==== Information shown

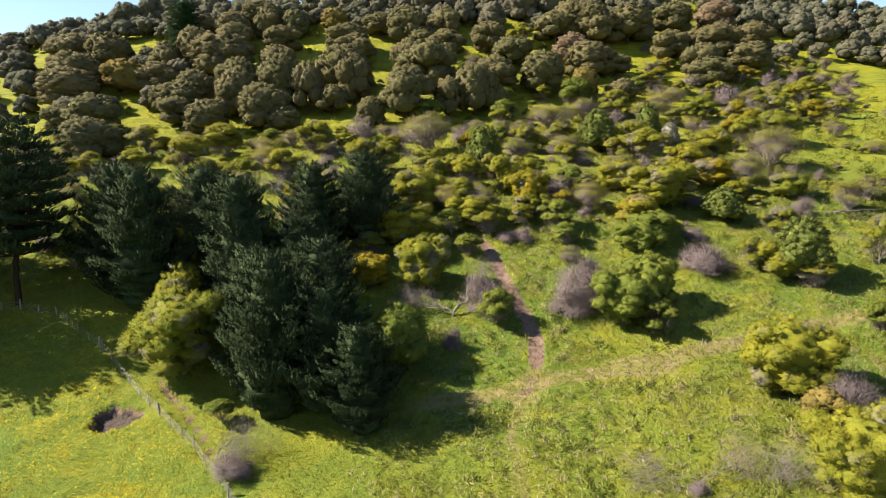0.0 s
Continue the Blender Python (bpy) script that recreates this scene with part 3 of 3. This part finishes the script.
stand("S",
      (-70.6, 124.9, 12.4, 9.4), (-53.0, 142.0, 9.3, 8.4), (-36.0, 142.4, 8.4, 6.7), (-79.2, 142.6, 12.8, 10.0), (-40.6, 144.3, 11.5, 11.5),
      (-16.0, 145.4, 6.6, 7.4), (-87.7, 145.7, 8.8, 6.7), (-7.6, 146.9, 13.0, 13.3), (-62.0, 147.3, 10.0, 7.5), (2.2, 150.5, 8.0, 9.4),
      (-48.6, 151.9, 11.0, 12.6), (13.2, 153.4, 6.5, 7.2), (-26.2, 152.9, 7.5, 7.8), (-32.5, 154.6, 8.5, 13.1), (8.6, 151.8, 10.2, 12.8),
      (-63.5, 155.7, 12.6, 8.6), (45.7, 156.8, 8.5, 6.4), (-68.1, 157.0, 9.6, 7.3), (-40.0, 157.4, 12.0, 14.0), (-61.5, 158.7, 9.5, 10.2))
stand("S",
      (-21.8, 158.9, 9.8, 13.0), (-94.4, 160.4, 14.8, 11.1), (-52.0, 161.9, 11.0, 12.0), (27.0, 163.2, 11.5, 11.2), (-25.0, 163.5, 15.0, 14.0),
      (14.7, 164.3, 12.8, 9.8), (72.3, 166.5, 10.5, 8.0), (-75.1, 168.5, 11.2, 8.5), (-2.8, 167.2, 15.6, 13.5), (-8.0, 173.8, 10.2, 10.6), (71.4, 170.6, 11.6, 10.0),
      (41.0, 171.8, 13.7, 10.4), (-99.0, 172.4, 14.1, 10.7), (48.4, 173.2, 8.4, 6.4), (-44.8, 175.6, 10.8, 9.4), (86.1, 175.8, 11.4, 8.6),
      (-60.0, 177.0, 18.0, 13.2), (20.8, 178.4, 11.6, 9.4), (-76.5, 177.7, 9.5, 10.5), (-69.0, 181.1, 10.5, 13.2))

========

Challenge —
Return every line from the one holding "Continue the Blender" through the end of the data, exactly as it appears, with both ends kept and nothing else.

Answer to this problem —
Continue the Blender Python (bpy) script that recreates this scene with part 3 of 3. This part finishes the script.
stand("S",
      (-70.6, 124.9, 12.4, 9.4), (-53.0, 142.0, 9.3, 8.4), (-36.0, 142.4, 8.4, 6.7), (-79.2, 142.6, 12.8, 10.0), (-40.6, 144.3, 11.5, 11.5),
      (-16.0, 145.4, 6.6, 7.4), (-87.7, 145.7, 8.8, 6.7), (-7.6, 146.9, 13.0, 13.3), (-62.0, 147.3, 10.0, 7.5), (2.2, 150.5, 8.0, 9.4),
      (-48.6, 151.9, 11.0, 12.6), (13.2, 153.4, 6.5, 7.2), (-26.2, 152.9, 7.5, 7.8), (-32.5, 154.6, 8.5, 13.1), (8.6, 151.8, 10.2, 12.8),
      (-63.5, 155.7, 12.6, 8.6), (45.7, 156.8, 8.5, 6.4), (-68.1, 157.0, 9.6, 7.3), (-40.0, 157.4, 12.0, 14.0), (-61.5, 158.7, 9.5, 10.2))
stand("S",
      (-21.8, 158.9, 9.8, 13.0), (-94.4, 160.4, 14.8, 11.1), (-52.0, 161.9, 11.0, 12.0), (27.0, 163.2, 11.5, 11.2), (-25.0, 163.5, 15.0, 14.0),
      (14.7, 164.3, 12.8, 9.8), (72.3, 166.5, 10.5, 8.0), (-75.1, 168.5, 11.2, 8.5), (-2.8, 167.2, 15.6, 13.5), (-8.0, 173.8, 10.2, 10.6), (71.4, 170.6, 11.6, 10.0),
      (41.0, 171.8, 13.7, 10.4), (-99.0, 172.4, 14.1, 10.7), (48.4, 173.2, 8.4, 6.4), (-44.8, 175.6, 10.8, 9.4), (86.1, 175.8, 11.4, 8.6),
      (-60.0, 177.0, 18.0, 13.2), (20.8, 178.4, 11.6, 9.4), (-76.5, 177.7, 9.5, 10.5), (-69.0, 181.1, 10.5, 13.2))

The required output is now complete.